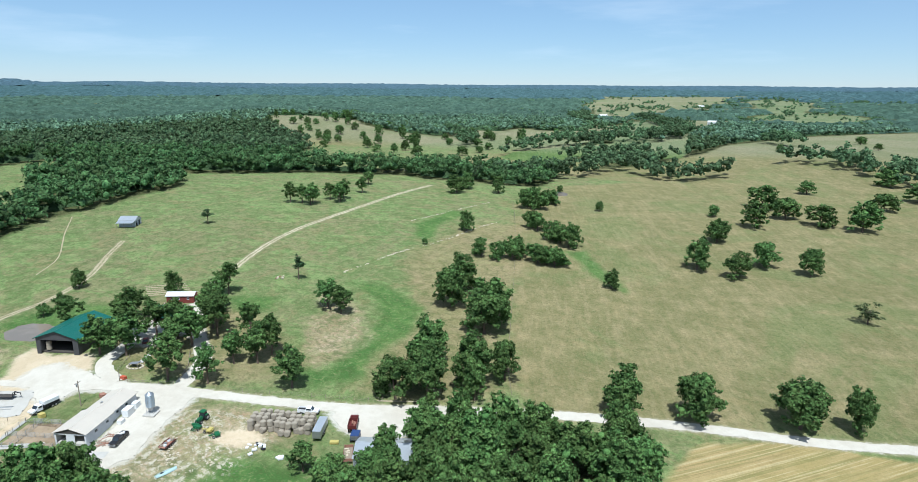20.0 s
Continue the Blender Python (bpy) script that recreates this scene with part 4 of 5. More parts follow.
STEEL = plain("galvanised_steel", (0.48, 0.5, 0.52), 0.4, 0.8, 0.3, 1.0)
STEEL_DARK = plain("dark_steel", (0.035, 0.035, 0.04), 0.5, 0.5, 0.3, 1.0)
RAIL_STEEL = plain("grey_pipe_rail", (0.44, 0.43, 0.41), 0.55, 0.4, 0.4, 1.0)
SILO_STEEL = ribbed("corrugated_bin_steel", (0.42, 0.5, 0.58), 0.35, 0.5, 0.18, 2)
RUBBER = plain("rubber", (0.02, 0.02, 0.022), 0.85, 0, 0.3, 2.0)
RIM = plain("painted_rim", (0.55, 0.55, 0.55), 0.4, 0.6, 0.3, 2.0)
PAINT_WHITE = plain("white_vehicle_paint", (0.78, 0.78, 0.78), 0.3, 0, 0.2, 0.6, 0.5)
PAINT_BLACK = plain("black_vehicle_paint", (0.02, 0.017, 0.018), 0.3, 0, 0.2, 0.6, 0.5)
PAINT_RED = plain("faded_red_vehicle_paint", (0.12, 0.024, 0.022), 0.45, 0, 0.35, 0.6, 0.4)
PAINT_BLUE = plain("dark_blue_vehicle_paint", (0.03, 0.06, 0.17), 0.4, 0, 0.3, 0.6, 0.4)
PAINT_GREEN = plain("tractor_green", (0.015, 0.12, 0.045), 0.45, 0, 0.3, 0.8, 0.4)
PAINT_YELLOW = plain("machine_yellow", (0.5, 0.42, 0.13), 0.5, 0, 0.35, 0.8, 0.4)
PAINT_TEAL = plain("pale_aqua_hull", (0.45, 0.6, 0.6), 0.5, 0, 0.3, 0.8, 0.4)
PLASTIC_WHITE = plain("white_plastic", (0.75, 0.76, 0.76), 0.55, 0, 0.25, 1.0)
# Dark boards; on barn and shed floors the dark colour is painted-in shade.
DARK_BOARD_UNLIT_FLOOR = plain("dark_boards_and_unlit_floor", (0.08, 0.07, 0.06), 0.9, 0, 0.4, 1.0)
HAY_ROLL = plain("weathered_hay", (0.36, 0.315, 0.25), 0.95, 0, 0.7, 2.5, 0.05)
HAY_FRESH = plain("fresh_hay", (0.5, 0.4, 0.22), 0.95, 0, 0.5, 2.5, 0.05)
GLASS = Nodes("window_glass")
GLASS.finish((0.03, 0.04, 0.05), 0.08, 0.0, spec=0.6)
GLASS = GLASS.mat
WATER = Nodes("pond_water")
_at = WATER.place()
WATER.finish(WATER.mix(WATER.step(WATER.noise(_at, 0.12, 4), 0.4, 0.65), (0.2, 0.165, 0.125), (0.24, 0.195, 0.15)), 0.25, 0, WATER.noise(_at, 1.6, 3), 0.02, 0.15, 0.5)
WATER = WATER.mat
TILT = radians(-45.5)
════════
**Your objective:** Reproduce the material word for word, minus the images.

**Finished answer:**
20.0 s
Continue the Blender Python (bpy) script that recreates this scene with part 4 of 5. More parts follow.
STEEL = plain("galvanised_steel", (0.48, 0.5, 0.52), 0.4, 0.8, 0.3, 1.0)
STEEL_DARK = plain("dark_steel", (0.035, 0.035, 0.04), 0.5, 0.5, 0.3, 1.0)
RAIL_STEEL = plain("grey_pipe_rail", (0.44, 0.43, 0.41), 0.55, 0.4, 0.4, 1.0)
SILO_STEEL = ribbed("corrugated_bin_steel", (0.42, 0.5, 0.58), 0.35, 0.5, 0.18, 2)
RUBBER = plain("rubber", (0.02, 0.02, 0.022), 0.85, 0, 0.3, 2.0)
RIM = plain("painted_rim", (0.55, 0.55, 0.55), 0.4, 0.6, 0.3, 2.0)
PAINT_WHITE = plain("white_vehicle_paint", (0.78, 0.78, 0.78), 0.3, 0, 0.2, 0.6, 0.5)
PAINT_BLACK = plain("black_vehicle_paint", (0.02, 0.017, 0.018), 0.3, 0, 0.2, 0.6, 0.5)
PAINT_RED = plain("faded_red_vehicle_paint", (0.12, 0.024, 0.022), 0.45, 0, 0.35, 0.6, 0.4)
PAINT_BLUE = plain("dark_blue_vehicle_paint", (0.03, 0.06, 0.17), 0.4, 0, 0.3, 0.6, 0.4)
PAINT_GREEN = plain("tractor_green", (0.015, 0.12, 0.045), 0.45, 0, 0.3, 0.8, 0.4)
PAINT_YELLOW = plain("machine_yellow", (0.5, 0.42, 0.13), 0.5, 0, 0.35, 0.8, 0.4)
PAINT_TEAL = plain("pale_aqua_hull", (0.45, 0.6, 0.6), 0.5, 0, 0.3, 0.8, 0.4)
PLASTIC_WHITE = plain("white_plastic", (0.75, 0.76, 0.76), 0.55, 0, 0.25, 1.0)
# Dark boards; on barn and shed floors the dark colour is painted-in shade.
DARK_BOARD_UNLIT_FLOOR = plain("dark_boards_and_unlit_floor", (0.08, 0.07, 0.06), 0.9, 0, 0.4, 1.0)
HAY_ROLL = plain("weathered_hay", (0.36, 0.315, 0.25), 0.95, 0, 0.7, 2.5, 0.05)
HAY_FRESH = plain("fresh_hay", (0.5, 0.4, 0.22), 0.95, 0, 0.5, 2.5, 0.05)
GLASS = Nodes("window_glass")
GLASS.finish((0.03, 0.04, 0.05), 0.08, 0.0, spec=0.6)
GLASS = GLASS.mat
WATER = Nodes("pond_water")
_at = WATER.place()
WATER.finish(WATER.mix(WATER.step(WATER.noise(_at, 0.12, 4), 0.4, 0.65), (0.2, 0.165, 0.125), (0.24, 0.195, 0.15)), 0.25, 0, WATER.noise(_at, 1.6, 3), 0.02, 0.15, 0.5)
WATER = WATER.mat
TILT = radians(-45.5)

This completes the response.